The Free Church of the Good Shepherd held the first service in its new building on Easter Sunday in 1875. Now known as All Saints Chapel, it was designed by the Rev. Johannes A.S. Oertel — a Bavarian immigrant, Episcopal priest, and artist — in the Carpenter Gothic style. The church was moved twice: to the rear of its original property on Hillsborough Street in 1899, when the congregation built a larger sanctuary, and then to South East Street in 2006, when the chapel was saved from demolition and restored for use as a wedding and event venue. Couples walk down the aisle on original wide-plank pine floors, pass flanking wings featuring Gothic arched windows, and say “I do” beneath a vaulted ceiling, whose exposed roof beams are lighted by lavender-tinted clerestory windows.


After tying the knot, couples step off the portico, with its stately Tuscan columns, into their new lives together. Owner Kathy Virtue’s charitable foundation donates fees from weddings to humanitarian causes, such as building orphanages in Kenya. photograph by Faith Teasley

Southern Pines Chapel
Southern Pines

A cornerstone of the brick Colonial Revival-style Southern Pines Chapel is inscribed with the date 1928, the year that the church was built by members of its congregation. Today, the nondenominational chapel has no congregation, but owner Kathy Virtue allows meetings, Bible studies, and prayer groups from other churches to gather within its walls. “When [the chapel] turns 100 in five years, it will still be proclaiming the good news of the Gospel, right there in Southern Pines where it was created,” Virtue says. “I think that’s really special.”


When the light filters through the original stained-glass window, Saint Anne’s Chapel is “just beautiful,” says Tricia Wilson. “You just feel peaceful.” photograph by Chris Rogers

Saint Anne’s Chapel at Oak Grove Retreat
Tarboro

When Kevin and Tricia Wilson bought Oak Grove farm in 1999, the 77-year-old Gothic Revival-style Saint Anne’s Chapel, a former Episcopal mission on the property, was in disrepair. The floor was unsupported and tilted like a seesaw, and boards and vines covered the one remaining stained-glass window, which depicts the Ascension of Christ. With Kevin’s construction experience, the pair were undaunted. Now restored, the century-old chapel hosts guided meditations, yoga classes, drum circles, and weddings, and is open by appointment for quiet reflection. “Our programs are all about stress reduction and fun,” Tricia says. “Everyone’s relationship with the divine is personal.”
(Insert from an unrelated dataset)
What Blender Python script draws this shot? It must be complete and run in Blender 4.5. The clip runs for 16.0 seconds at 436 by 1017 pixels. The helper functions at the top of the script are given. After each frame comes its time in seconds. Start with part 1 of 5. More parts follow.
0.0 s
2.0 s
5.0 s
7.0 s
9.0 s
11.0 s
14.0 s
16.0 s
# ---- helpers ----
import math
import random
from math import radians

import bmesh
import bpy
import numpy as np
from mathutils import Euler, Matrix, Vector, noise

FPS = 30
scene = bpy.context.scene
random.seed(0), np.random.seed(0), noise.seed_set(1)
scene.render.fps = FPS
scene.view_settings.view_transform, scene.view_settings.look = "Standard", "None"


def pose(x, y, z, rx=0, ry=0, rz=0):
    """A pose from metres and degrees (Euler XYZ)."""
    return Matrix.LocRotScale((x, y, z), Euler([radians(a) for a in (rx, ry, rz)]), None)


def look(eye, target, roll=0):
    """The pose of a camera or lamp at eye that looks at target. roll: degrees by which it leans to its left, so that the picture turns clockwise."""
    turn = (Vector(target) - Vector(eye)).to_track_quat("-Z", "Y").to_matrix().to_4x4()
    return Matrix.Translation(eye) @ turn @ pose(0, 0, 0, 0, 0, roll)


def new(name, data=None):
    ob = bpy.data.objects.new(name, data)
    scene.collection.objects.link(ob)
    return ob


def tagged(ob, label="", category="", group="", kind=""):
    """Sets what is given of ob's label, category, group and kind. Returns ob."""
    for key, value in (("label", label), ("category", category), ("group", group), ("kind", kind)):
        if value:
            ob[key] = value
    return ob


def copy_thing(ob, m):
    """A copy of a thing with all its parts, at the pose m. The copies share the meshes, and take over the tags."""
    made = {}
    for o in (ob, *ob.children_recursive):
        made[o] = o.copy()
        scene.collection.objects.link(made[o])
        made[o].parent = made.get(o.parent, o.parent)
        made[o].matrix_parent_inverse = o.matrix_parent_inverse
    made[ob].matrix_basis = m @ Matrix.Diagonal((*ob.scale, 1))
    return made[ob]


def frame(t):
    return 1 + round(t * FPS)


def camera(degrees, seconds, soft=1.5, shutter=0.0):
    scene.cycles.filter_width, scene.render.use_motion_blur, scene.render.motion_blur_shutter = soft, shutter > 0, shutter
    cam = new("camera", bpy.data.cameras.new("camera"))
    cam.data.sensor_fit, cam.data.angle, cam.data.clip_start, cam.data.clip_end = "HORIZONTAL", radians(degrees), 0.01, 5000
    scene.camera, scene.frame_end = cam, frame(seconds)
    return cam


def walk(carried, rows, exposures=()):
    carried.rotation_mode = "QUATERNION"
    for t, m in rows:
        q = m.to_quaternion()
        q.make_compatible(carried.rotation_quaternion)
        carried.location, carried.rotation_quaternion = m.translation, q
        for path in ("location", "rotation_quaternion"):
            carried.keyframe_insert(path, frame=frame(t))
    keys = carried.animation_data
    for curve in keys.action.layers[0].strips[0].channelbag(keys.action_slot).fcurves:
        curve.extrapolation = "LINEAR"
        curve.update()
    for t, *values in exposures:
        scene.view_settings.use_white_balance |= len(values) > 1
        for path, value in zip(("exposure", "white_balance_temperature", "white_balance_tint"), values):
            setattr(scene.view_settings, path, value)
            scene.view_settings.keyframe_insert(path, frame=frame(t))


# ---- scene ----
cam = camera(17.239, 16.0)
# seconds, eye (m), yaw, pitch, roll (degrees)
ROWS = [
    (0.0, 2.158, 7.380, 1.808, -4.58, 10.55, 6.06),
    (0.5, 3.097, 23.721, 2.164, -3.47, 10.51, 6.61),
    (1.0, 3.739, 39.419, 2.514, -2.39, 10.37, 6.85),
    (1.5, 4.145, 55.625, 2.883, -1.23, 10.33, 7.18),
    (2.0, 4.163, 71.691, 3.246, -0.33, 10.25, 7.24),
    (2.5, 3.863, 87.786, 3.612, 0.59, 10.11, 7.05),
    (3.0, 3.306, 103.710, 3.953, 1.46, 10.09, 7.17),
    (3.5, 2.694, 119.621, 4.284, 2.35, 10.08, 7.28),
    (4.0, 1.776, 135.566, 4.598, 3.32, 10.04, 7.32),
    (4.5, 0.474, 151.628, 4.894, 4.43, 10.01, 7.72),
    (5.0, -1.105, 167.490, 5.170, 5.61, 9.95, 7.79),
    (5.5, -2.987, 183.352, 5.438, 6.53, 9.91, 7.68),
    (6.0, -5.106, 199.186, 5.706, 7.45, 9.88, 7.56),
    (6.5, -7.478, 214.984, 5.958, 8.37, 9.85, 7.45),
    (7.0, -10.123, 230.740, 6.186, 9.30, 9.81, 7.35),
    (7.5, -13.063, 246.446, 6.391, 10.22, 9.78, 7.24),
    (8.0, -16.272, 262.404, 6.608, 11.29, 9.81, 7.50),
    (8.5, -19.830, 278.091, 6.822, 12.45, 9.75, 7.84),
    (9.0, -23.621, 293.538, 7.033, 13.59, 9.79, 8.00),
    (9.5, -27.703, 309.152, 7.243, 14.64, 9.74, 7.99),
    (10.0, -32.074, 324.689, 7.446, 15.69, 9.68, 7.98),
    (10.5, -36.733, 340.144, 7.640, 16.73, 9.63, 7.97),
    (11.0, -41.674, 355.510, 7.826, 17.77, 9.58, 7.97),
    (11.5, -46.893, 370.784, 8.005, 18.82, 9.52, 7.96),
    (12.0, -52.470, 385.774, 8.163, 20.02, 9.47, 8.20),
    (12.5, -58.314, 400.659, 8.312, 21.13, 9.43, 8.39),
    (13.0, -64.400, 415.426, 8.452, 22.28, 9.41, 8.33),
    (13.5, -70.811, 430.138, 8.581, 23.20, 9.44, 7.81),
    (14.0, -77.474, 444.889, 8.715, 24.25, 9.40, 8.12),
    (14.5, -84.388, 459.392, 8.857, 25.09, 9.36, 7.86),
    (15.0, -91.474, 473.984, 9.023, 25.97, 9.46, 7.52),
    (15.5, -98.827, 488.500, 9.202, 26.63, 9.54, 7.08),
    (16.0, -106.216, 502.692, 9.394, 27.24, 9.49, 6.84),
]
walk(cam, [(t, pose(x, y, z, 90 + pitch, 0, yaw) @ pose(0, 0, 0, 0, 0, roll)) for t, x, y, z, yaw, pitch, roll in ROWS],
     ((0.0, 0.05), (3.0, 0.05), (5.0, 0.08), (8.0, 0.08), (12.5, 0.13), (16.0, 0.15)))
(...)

St. Philips, and models of what it may have looked like when intact, can be seen at the Brunswick Town/Fort Anderson State Historic Site north of Southport. photograph by Matt Ray Photography

St. Philips Church
Winnabow

Royal Gov. Arthur Dobbs designated St. Philips Church — built between 1754 and 1768 in the major Cape Fear colonial port of Brunswick Town — as His Majesty’s Chapel. “That means that if the King of England ever came to North Carolina, this is where he was going to church,” says Jim McKee, site manager at the Brunswick Town/Fort Anderson State Historic Site. Dobbs was later buried inside the church, in a place of honor near the chancel. It is believed that the infant son of the next royal governor, William Tryon, is buried near him.
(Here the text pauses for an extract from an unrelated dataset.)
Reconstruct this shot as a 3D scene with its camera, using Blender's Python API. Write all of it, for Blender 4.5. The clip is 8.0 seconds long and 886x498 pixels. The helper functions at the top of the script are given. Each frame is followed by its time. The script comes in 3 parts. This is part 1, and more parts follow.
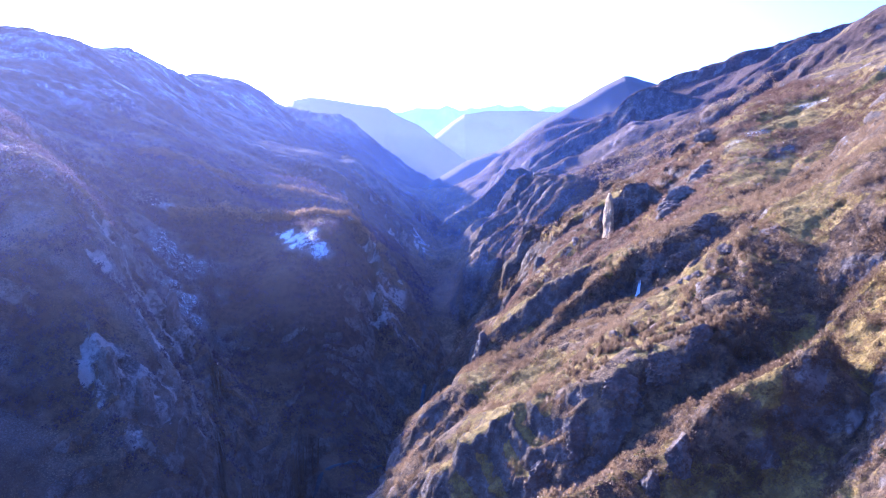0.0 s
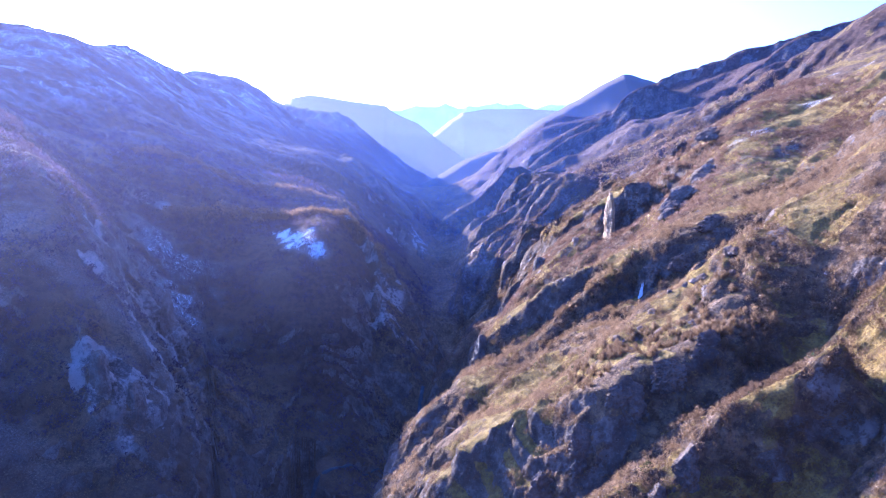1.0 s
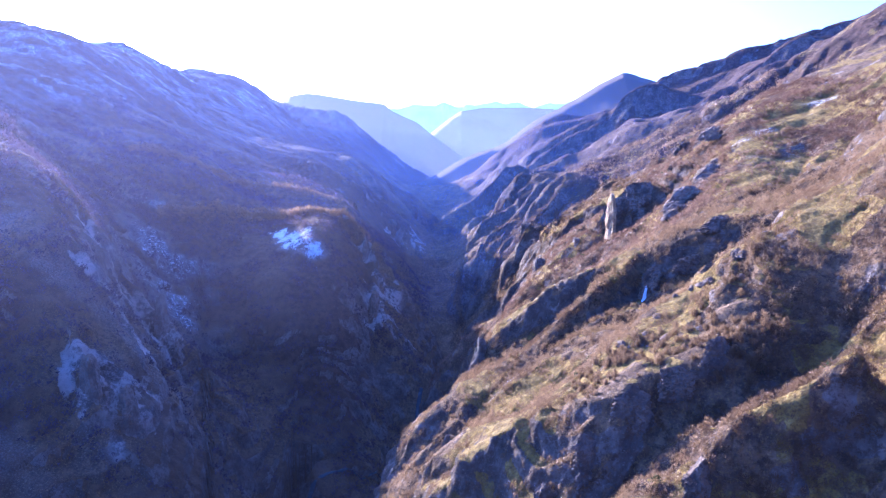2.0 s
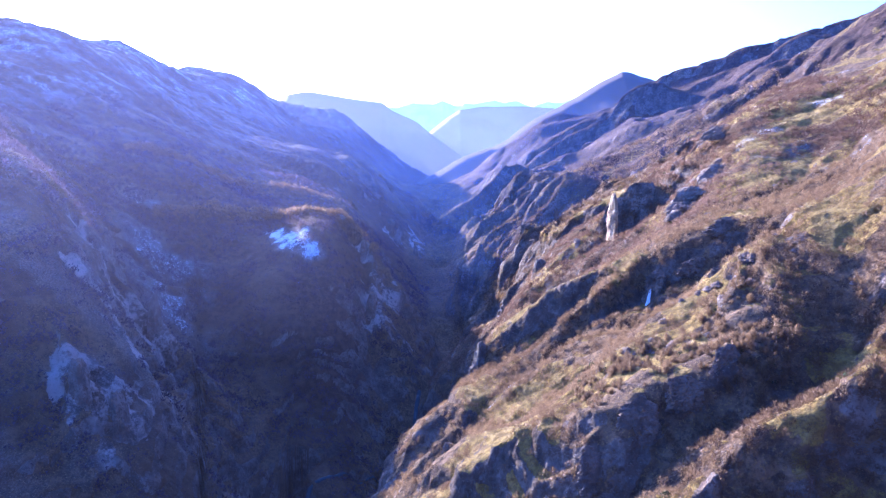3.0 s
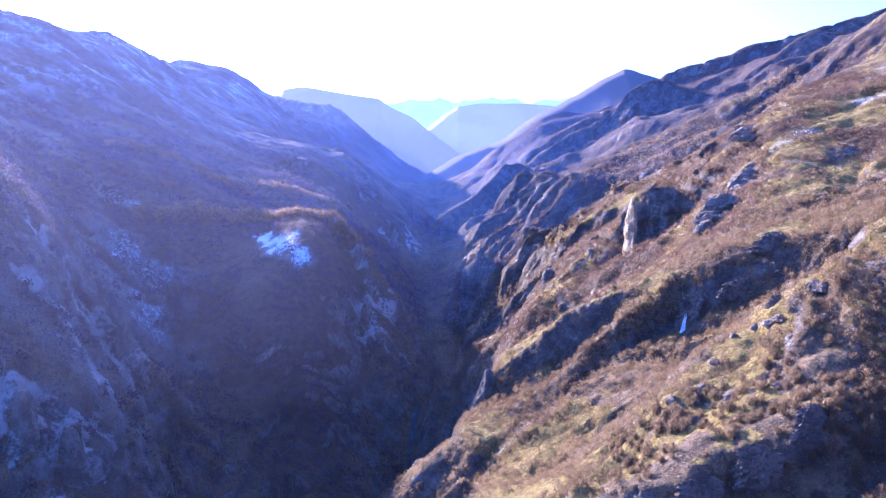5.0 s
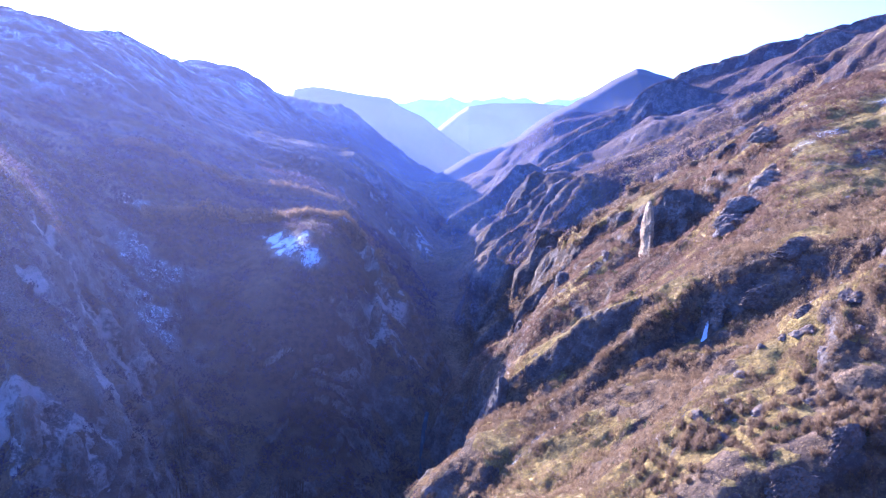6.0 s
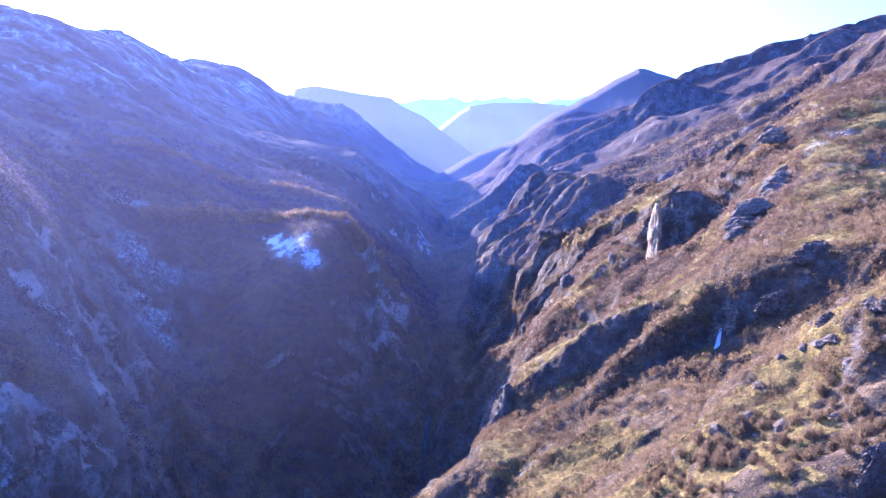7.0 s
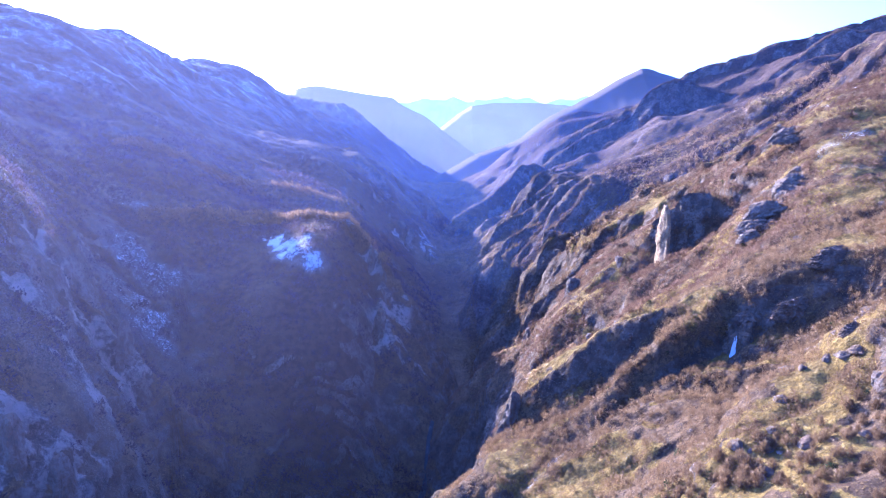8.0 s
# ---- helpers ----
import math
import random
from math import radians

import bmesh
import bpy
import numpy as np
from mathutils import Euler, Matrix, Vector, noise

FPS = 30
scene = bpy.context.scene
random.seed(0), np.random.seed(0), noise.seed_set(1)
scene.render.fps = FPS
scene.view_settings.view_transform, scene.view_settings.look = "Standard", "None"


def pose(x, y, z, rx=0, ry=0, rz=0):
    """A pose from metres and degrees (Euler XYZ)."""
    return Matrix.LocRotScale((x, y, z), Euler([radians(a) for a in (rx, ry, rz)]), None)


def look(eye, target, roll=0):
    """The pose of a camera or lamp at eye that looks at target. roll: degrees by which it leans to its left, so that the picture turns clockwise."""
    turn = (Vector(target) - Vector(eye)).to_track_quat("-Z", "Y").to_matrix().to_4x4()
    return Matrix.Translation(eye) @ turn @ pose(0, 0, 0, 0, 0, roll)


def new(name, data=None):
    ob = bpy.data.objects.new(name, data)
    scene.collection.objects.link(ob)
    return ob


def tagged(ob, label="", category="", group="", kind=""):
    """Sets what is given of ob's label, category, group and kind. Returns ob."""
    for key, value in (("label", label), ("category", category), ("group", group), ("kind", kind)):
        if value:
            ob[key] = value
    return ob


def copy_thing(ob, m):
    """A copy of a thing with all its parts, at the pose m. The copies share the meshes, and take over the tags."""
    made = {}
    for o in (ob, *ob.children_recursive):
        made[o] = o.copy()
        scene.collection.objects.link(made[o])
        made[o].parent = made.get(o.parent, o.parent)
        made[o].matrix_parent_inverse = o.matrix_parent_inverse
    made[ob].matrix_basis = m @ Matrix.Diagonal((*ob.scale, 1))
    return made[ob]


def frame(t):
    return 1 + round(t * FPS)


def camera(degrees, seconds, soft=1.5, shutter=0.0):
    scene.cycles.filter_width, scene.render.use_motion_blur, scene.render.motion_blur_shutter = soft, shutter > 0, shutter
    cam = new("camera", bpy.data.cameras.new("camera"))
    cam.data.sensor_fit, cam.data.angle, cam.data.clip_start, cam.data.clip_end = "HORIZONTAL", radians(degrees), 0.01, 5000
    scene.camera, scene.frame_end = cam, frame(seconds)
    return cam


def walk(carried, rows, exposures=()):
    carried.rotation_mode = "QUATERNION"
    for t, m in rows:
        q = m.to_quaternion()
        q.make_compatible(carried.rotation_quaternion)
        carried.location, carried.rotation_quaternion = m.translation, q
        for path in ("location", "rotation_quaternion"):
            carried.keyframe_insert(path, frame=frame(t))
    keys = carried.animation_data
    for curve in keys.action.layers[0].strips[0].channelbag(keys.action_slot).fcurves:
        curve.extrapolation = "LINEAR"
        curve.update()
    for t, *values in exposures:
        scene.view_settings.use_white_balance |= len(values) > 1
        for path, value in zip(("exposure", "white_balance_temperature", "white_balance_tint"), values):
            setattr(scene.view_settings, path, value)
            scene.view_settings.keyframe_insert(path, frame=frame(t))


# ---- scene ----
cam = camera(66.07, 8.0, 1.25)
EYE = 150.0
ROWS = [
    (0.0, 0.00, 0.00, 0.00, 0.000, -10.000, 0.000),
    (0.5, 0.04, 2.02, 0.07, -0.056, -10.078, 0.030),
    (1.0, -0.01, 4.17, 0.12, -0.126, -10.149, 0.053),
    (1.5, -0.18, 6.29, 0.17, -0.217, -10.211, 0.108),
    (2.5, -0.37, 10.85, 0.23, -0.358, -10.318, 0.210),
    (3.0, -0.45, 13.15, 0.26, -0.430, -10.369, 0.262),
    (3.25, -0.53, 14.30, 0.275, -0.470, -10.395, 0.280),
    (3.5, -0.62, 15.44, 0.29, -0.509, -10.419, 0.296),
    (3.6, -0.84, 18.93, 0.34, -0.598, -10.459, 0.363),
    (3.7, -1.07, 22.42, 0.38, -0.686, -10.499, 0.429),
    (3.8, -1.30, 25.91, 0.43, -0.775, -10.539, 0.496),
    (3.9, -1.52, 29.40, 0.48, -0.864, -10.579, 0.563),
    (4.0, -1.75, 32.89, 0.53, -0.953, -10.619, 0.629),
    (4.25, -1.83, 34.00, 0.52, -0.973, -10.622, 0.654),
    (4.5, -1.91, 35.08, 0.51, -0.993, -10.624, 0.679),
    (4.7, -2.00, 36.04, 0.52, -0.985, -10.631, 0.696),
    (5.8, -2.55, 41.36, 0.60, 0.095, -10.672, 0.787),
    (6.0, -2.66, 42.31, 0.61, 0.106, -10.677, 0.802),
    (6.5, -3.06, 44.57, 0.64, 0.119, -10.678, 0.820),
    (7.0, -3.58, 46.94, 0.67, 0.157, -10.699, 0.860),
    (7.5, -3.99, 49.41, 0.69, 0.219, -10.708, 0.876),
    (8.0, -4.45, 51.80, 0.70, 0.283, -10.712, 0.920),
]
walk(cam, [(t, pose(x, y, EYE + z, 90 + pitch, 0, yaw) @ pose(0, 0, 0, 0, 0, roll)) for t, x, y, z, yaw, pitch, roll in ROWS], exposures=((0.0, 2.7, 3950, 40),))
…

A slate shingle believed to have been part of the church’s roof was found near St. Philips by former State Archaeologist Stanley South. photograph by Matt Ray Photography

In the hundreds of years since its construction, the walls of St. Philips have survived attacks by both man and nature. The church was burned during or shortly after the Revolutionary War. Nearly a century later, the north wall served as a backstop for target practice by Confederate soldiers stationed at Fort Anderson. “During the war,
[the church] was so well built that several large-caliber Union naval shells bounced off it,” McKee says. The church has endured major hurricanes and even a direct hit by a tornado in 2020. Although the roof, windows, and interior have been destroyed, the almost three-foot-thick brick walls stand firm, surrounding a once-sacred space that’s now open to the heavens.